Pratt joined Toyota in September to direct the research being undertaken in the joint projects with MIT and Stanford. He said his new role as head of the TRI will focus on advancements in safety, accessibility and robotics.

"The purpose of TRI is to bridge the gap between fundamental research and product development of life-saving and life-improving technologies," Pratt said during today's event. "TRI will focus first on collaborative autonomy and artificial intelligence -- the way people and machines can work together, particularly in the area of mobility."

Recalling personal experiences that have motivated his own work in robotics -- from his childhood encounter with a young cyclist who was killed in an auto accident to watching his aging father lose his independence to his unsuccessful efforts at DARPA to use robots to try and prevent the nuclear power plant explosions at Fukushima following the 2011 earthquake and tsunami -- Pratt said views the technology as a way to make cars safer, improve human mobility and allow people to live independently as they age.
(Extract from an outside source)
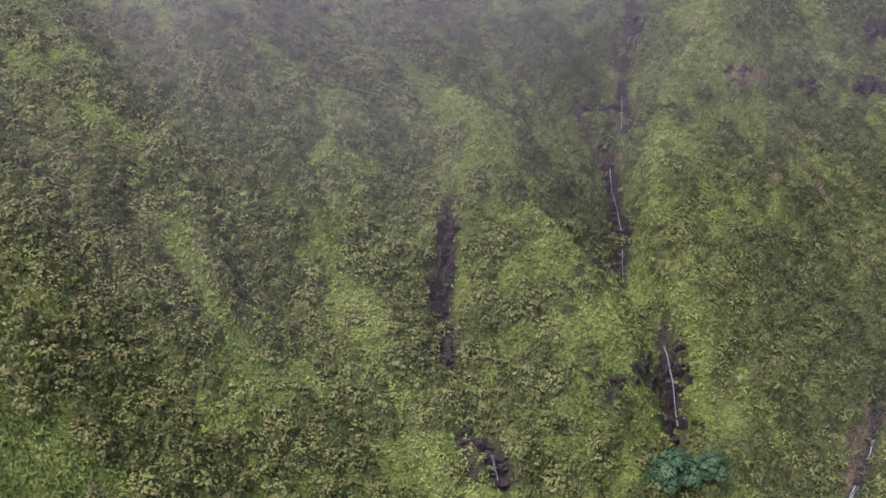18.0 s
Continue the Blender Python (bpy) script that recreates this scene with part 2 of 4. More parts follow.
# ---- the lie of the land: crest lines, gullies between them, and the wider reaches ----
CRESTS, GULLIES, REACHES = [], [], []
CRESTS.append(((110, 225, 300), (66, 190, 282), (55, 178, 271), (42, 170, 262), (29, 172, 246), (17, 164, 247), (3, 156, 238.5), (-8, 154, 236.5)))
CRESTS.append(((48, 165, 262.5), (26, 150, 253), (19, 138, 248), (11, 128, 246), (-3, 112, 235), (-20, 90, 215)))
CRESTS.append(((66, 187, 279), (63, 157, 269), (59, 135, 261), (54, 110, 249.5), (50, 80, 236.5), (45, 40, 215)))
CRESTS.append(((125, 262, 312), (98, 244, 297), (74, 232, 282), (54, 221, 273.5), (37, 215, 262.5), (21, 212, 255.5), (5, 207, 244), (-11, 206, 239), (-25, 203, 230), (-33, 190, 216.5)))
CRESTS.append(((120, 288, 318), (90, 271, 307.5), (62, 254, 290), (46, 255, 278.5), (25, 260, 270), (12, 256, 263), (-5, 247, 252), (-18, 243, 243.5), (-31, 236, 223), (-38, 220, 214.5)))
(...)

"AI can also be applied more broadly to help society," he said. "For example, AI can be used to schedule cars, manage traffic, deliver goods, schedule the operation of a factory even beyond Toyota's famous production system, and accelerate scientific discovery in materials and environmental technology."

'Lots of Good Work' But 'Very Early Stages'

Toyota and other car companies have focused more attention on robotics and artificial intelligence in their efforts to develop autonomous vehicles that can eliminate accidents, injuries and fatalities caused by people. The increasing presence of computerized controls in vehicles has also helped to blur the lines between traditional hardware/car companies and software companies.

Another area of research for Toyota has been in so-called "partner robot" technology for assisting the elderly, a special concern in an aging society such as Japan's.

IDC analyst David Schubmehl told us the latest robotics effort by Toyota is "an interesting announcement," but one that has to be viewed in the context of major investments in AI and deep learning being made by tech firms such as Google.

"The billion dollars is certainly going to help Toyota accelerate its research in this area, but there are a lot of other companies... that are investing a lot of money in this area. There's a lot of good work that's being done, he said, noting that much of the research remains in the "very early stages."